Preparation, agility and the ability to make quick decisions.
Farm life has many lessons for the agile negotiator. As some of you know, my wife, 3 daughters and I own a farm 2 hours north of Sydney in the beautiful Hunter Valley. It is a lifestyle farm of nearly 13 acres, river frontage and a handmade timber and mud-brick house. A great place to recharge and reflect on life. It also helps to have one of the most popular vineyards in the Hunter Valley, Camyr Allyn, http://www.camyrallynwines.com.au/ just up the road.
Just before Christmas, I was stopped by a neighbour asking why our farm always looked green and what was our secret? What fertiliser or what chemicals did I use? I assured him we did not need to use chemicals because we used the water flow differently. We slow the water run-off from our land by digging hollows in the hillside to redirect the water flow, these hollows are called swales. As he walked off he remarked how well planned we were in using natural resources.
When I work with an expert global agile negotiator, I am always impressed by their ability to discover opportunities to create value through joint gains. Like the swales on the farm that create fertile soil, the right environment will find joint gains for all parties involved.
The second thing that impresses me with a best-in-class agile negotiator is how well prepared they are and how agile they are if something changes during the negotiation that requires a quick and bold decision.
Back to the farm and the photo on this blog. Last Saturday my 2 daughters, Sarah and Hannah, my Mum (aka Nanny) and Sarah’s boyfriend Harry were working on the farm on various projects. In the afternoon we were up at the prize winning rose garden when I heard a loud squawk. On a tree branch, I saw this large vibrant green Eclectus Roratus parrot. A bird, I have seen in the Solomon Islands, but I had not seen before in the region. At times I think the work that we have done on the farm has created such a clean environment it is like a scene out of Jurassic Park.
Suddenly the bird flew down, heading straight for Harry’s head. He didn’t duck, but put his arm out and the bird landed on him. Both the bird and Harry couldn’t stop smiling.
In negotiation, your ability to deal with a surprise you have not prepared for, like the parrot, will allow you often to find a better deal, and develop greater value through joint gains. Too many average negotiators view a change of direction or a change in information as bad and say no too quickly.
The lesson from the farm is that every day is different, the sun, rain and water means a different set of decisions. Do I mow early and then go for a wine tasting at Camyr Allyn or do I spend the whole day mowing.

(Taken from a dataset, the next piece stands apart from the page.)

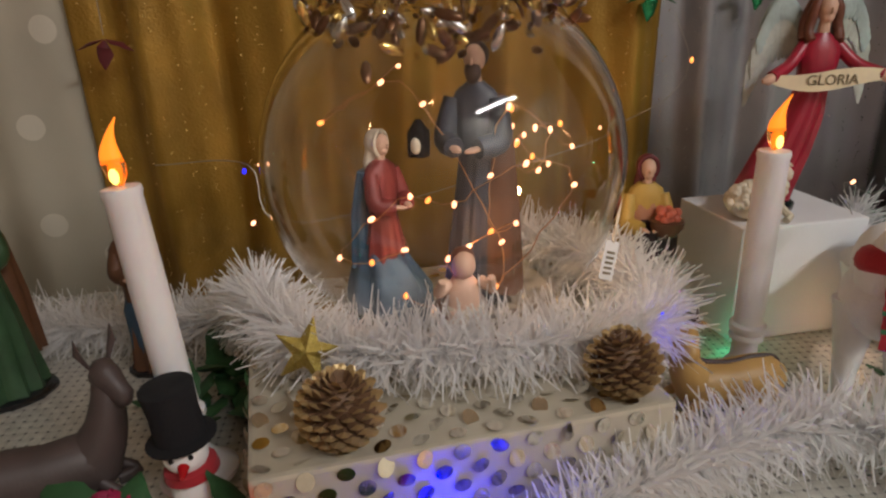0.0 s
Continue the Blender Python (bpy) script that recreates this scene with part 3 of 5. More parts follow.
# ---------- on the cabinet: gift box, bowl ----------
def gift(name, label, w, d, h, paper, m, ribbons=(), group="wrapped gifts", dots=False):
    r = root(name, label, "gift box", m, group)
    part("wrapping", Build().box((0, 0, 0), (w, d, h), paper, 0.003), r, smooth=False)
    if dots:
        b = Build()
        step = 0.0225
        rnd = random.Random(5)

        def disc(c, u, v, nrm):
            c, u, v, nrm = Vector(c), Vector(u), Vector(v), Vector(nrm)
            tilt = (rnd.gauss(0, 0.26), rnd.gauss(0, 0.26))
            c = c + nrm * 0.0015
            ring = [c + nrm * 0.0004 + 0.0052 * (u * math.cos(a) + v * math.sin(a)) + nrm * 0.0052 * (tilt[0] * math.cos(a) + tilt[1] * math.sin(a)) for a in [k * math.pi / 6 for k in range(12)]]
            b.add(ring, [tuple(range(12))], "foil_dot")
        for j in range(int(d / step * 1.9)):
            for i in range(int(w / step)):
                x = step * (i + 0.35 + 0.5 * (j % 2)) 
                if x < w - 0.005:
                    disc((x, step * 0.52 * (j + 0.6), h), (1, 0, 0), (0, 1, 0), (0, 0, 1))
        for j in range(int(h / step * 1.9)):
            for i in range(int(w / step)):
                x = step * (i + 0.35 + 0.5 * (j % 2))
                if x < w - 0.005:
                    disc((x, 0, h - step * 0.52 * (j + 0.5)), (1, 0, 0), (0, 0, 1), (0, -1, 0))
            for i in range(int(d / step)):
                y = step * (i + 0.35 + 0.5 * (j % 2))
                disc((w, y, h - step * 0.52 * (j + 0.5)), (0, 1, 0), (0, 0, 1), (1, 0, 0))
                disc((0, y, h - step * 0.52 * (j + 0.5)), (0, 1, 0), (0, 0, 1), (-1, 0, 0))
        tagged(part("foil_dots", b, r, "mirror-bright foil dots", smooth=False), kind="stuff")
        # shade along the side fold, drawn as a thin dark strip
        part("fold_shade", Build().add([(w + 0.0006, 0.02, h - 0.002), (w + 0.0012, 0.12, 0.02), (w + 0.0012, 0.12, 0.019), (w + 0.0006, 0.02, h - 0.004)], [(0, 1, 2, 3)], "ink_and_crease"), r)
    for k, (lo, hi, key) in enumerate(ribbons):
        part("ribbon", Build().box(lo, hi, key, 0.0004), r, "shiny ribbon", smooth=False)
    return r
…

The lesson here is to become an agile negotiator and seek out differences from the other parties. My experience is that sometimes their interests in small issues can create real breakthroughs. I agree with the research from the Harvard Law School, an agile negotiator can capitalise on their differences in interests, priorities, forecasts about the future, risk attitudes and joint gains.
Finally, as we become busy, a best-in-breed agile negotiator, still sets time to prepare, their preparation allows them to be able to find ways to make a negotiation a success.